All triathlon gear and gimmicks, fads and fantastic equipment wear out. What’s great this year – is gone next year.
But the skills, techniques, knowledge and expertise you can gain from spending time with a swimming, cycling, running or triathlon coach will last you a lifetime.
10. Take a long-term systematic approach – manage the emotion of the moment
It’s easy to get all bound up in the excitement of this great sport and it’s perfectly natural to want to spend time with the amazing, motivated, positive successful people in your club and training group.
And it’s also natural to want to fast-track your triathlon training – to rapidly increase training’s big three: volume, intensity and frequency – as quickly as possible in the belief that the more you do, the faster you’ll improve and the sooner you’ll be a seriously competitive triathlete.
Relax! Control your enthusiasm and manage the emotion of the moment: the moment where the excitement of the possibilities ahead for you in the sport become overwhelming and you just can’t wait to work harder and harder.

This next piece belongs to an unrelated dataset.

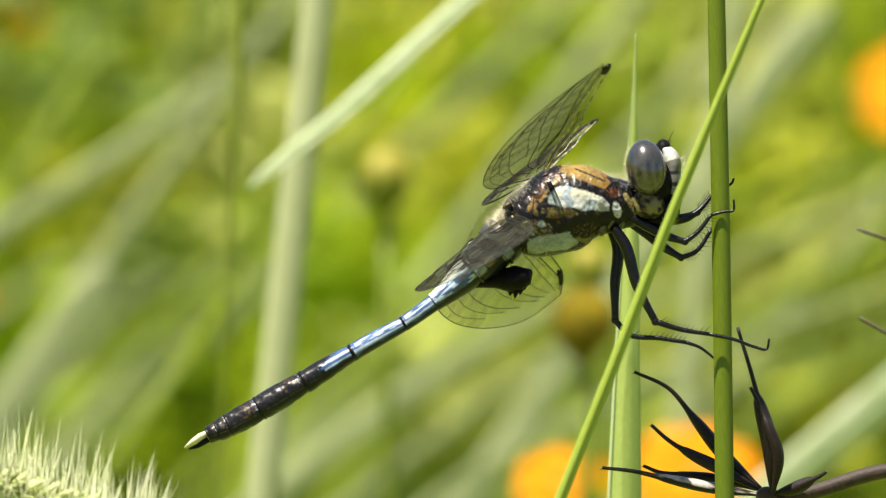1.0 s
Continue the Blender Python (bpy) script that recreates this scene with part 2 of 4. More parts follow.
# ---- ground and meadow ----
def ground():
    bm = bmesh.new()
    bmesh.ops.create_grid(bm, x_segments=90, y_segments=90, size=45)
    for v in bm.verts:
        d = max(abs(v.co.x), abs(v.co.y))
        v.co.z = 0.02 * noise.noise(v.co * 0.7) * min(1, d / 2) + max(0, v.co.y - 9) * 0.10
        v.co.y += 30
    me = bpy.data.meshes.new("ground")
    bm.to_mesh(me)
    bm.free()
    me.materials.append(SOIL)
    tagged(new("ground", me), "meadow ground of dark soil and moss under tall grass", "ground", kind="structure")


def meadow(name, count, mat, label, seed, tall, wide, lean=0.5, near=1.1, far=7.0):
    """Tall grass in one mesh, thickest along the strip behind the perch."""
    rng = np.random.default_rng(seed)
    y = near + (far - near) * rng.random(count) ** 1.3 * (1 + 0.5 * rng.random(count) ** 2)
    x = rng.standard_normal(count) * 0.38 * (1.3 + y * 0.9)
    V, Fc = [], []
    for i in range(count):
        patch = 0.65 + 0.7 * (0.5 + 0.5 * noise.noise(Vector((x[i] * 3.1, y[i] * 1.7, seed))))
        h = tall * (0.6 + 0.5 * rng.random()) * patch
        # grass close behind the perch stays low
        h = min(h, 0.47 - 0.157 * y[i] + 0.03 * rng.random()) if y[i] < 2.7 else h
        z0 = -0.02
        a, b = rng.random() * 6.283, rng.random() * 6.283
        dx, dy = math.cos(a) * lean * h * rng.random(), math.sin(a) * lean * h * rng.random()
        sx, sy = math.cos(b) * wide, math.sin(b) * wide
        base = len(V)
        for k, w in ((0, 1.0), (0.4, 0.9), (0.75, 0.6), (1.0, 0.06)):
            cx, cy, cz = x[i] + dx * k * k, y[i] + dy * k * k, z0 + h * (k - 0.25 * lean * k * k)
            V += [(cx - sx * w, cy - sy * w, cz), (cx + sx * w, cy + sy * w, cz)]
        Fc += [(base + 2 * k, base + 2 * k + 1, base + 2 * k + 3, base + 2 * k + 2) for k in range(3)]
    me = bpy.data.meshes.new(name)
    me.from_pydata(V, [], Fc)
    me.materials.append(mat)
    me.polygons.foreach_set("use_smooth", [True] * len(Fc))
    tagged(new(name, me), label, "grass", kind="stuff")


ground()
meadow("meadow_grass", 78000, GRASS, "dense sunlit yellow-green meadow grass", 3, 0.36, 0.006)
meadow("dry_meadow_grass", 19000, GRASSPALE, "pale straw-coloured grass among the meadow", 7, 0.36, 0.005, near=2.2)


def open_field():
    """Thinner grass over the field all round, low where the camera looks across."""
    rng = np.random.default_rng(12)
    V, Fc = [], []
    for i in range(26000):
        x, y = rng.uniform(-7, 7), rng.uniform(-4.5, 11)
        open_way = abs(x) < 0.3 + 0.12 * max(0, y) and y > -2
        if open_way and y > 1.1:
            continue
        h = rng.uniform(0.14, 0.24 if open_way else 0.34)
        a, b = rng.random() * 6.283, rng.random() * 6.283
        dx, dy, sx, sy = math.cos(a) * h * 0.35, math.sin(a) * h * 0.35, math.cos(b) * 0.006, math.sin(b) * 0.006
        base = len(V)
        z0 = -0.03 + max(0, y - 39) * 0.1
        for k, w in ((0, 1.0), (0.55, 0.8), (1.0, 0.08)):
            V += [(x + dx * k * k - sx * w, y + dy * k * k - sy * w, z0 + h * k), (x + dx * k * k + sx * w, y + dy * k * k + sy * w, z0 + h * k)]
        Fc += [(base, base + 1, base + 3, base + 2), (base + 2, base + 3, base + 5, base + 4)]
    me = bpy.data.meshes.new("field_grass")
    me.from_pydata(V, [], Fc)
    me.materials.append(GRASS)
    tagged(new("field_grass", me), "open field of green grass all round", "grass", kind="stuff")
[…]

As a general guide, a beginner triathlete should start their triathlon journey with one training session in each leg every week then add one session per week in one leg every three months.
• Start training in June: One swim training session per week/one ride training session per week/one run training session per week;
• September: One swim/two rides/one run;
• December: Two swims/two rides/two runs;
• March: Two swims/two rides/two runs.
Over that first year, you’ll improve more than you can imagine; you’ll get fitter, faster and achieve some remarkable things but…you’ll do it safely, with limited risk of illness and injury and with every possibility of laying the foundations of a successful, long-term career in triathlon.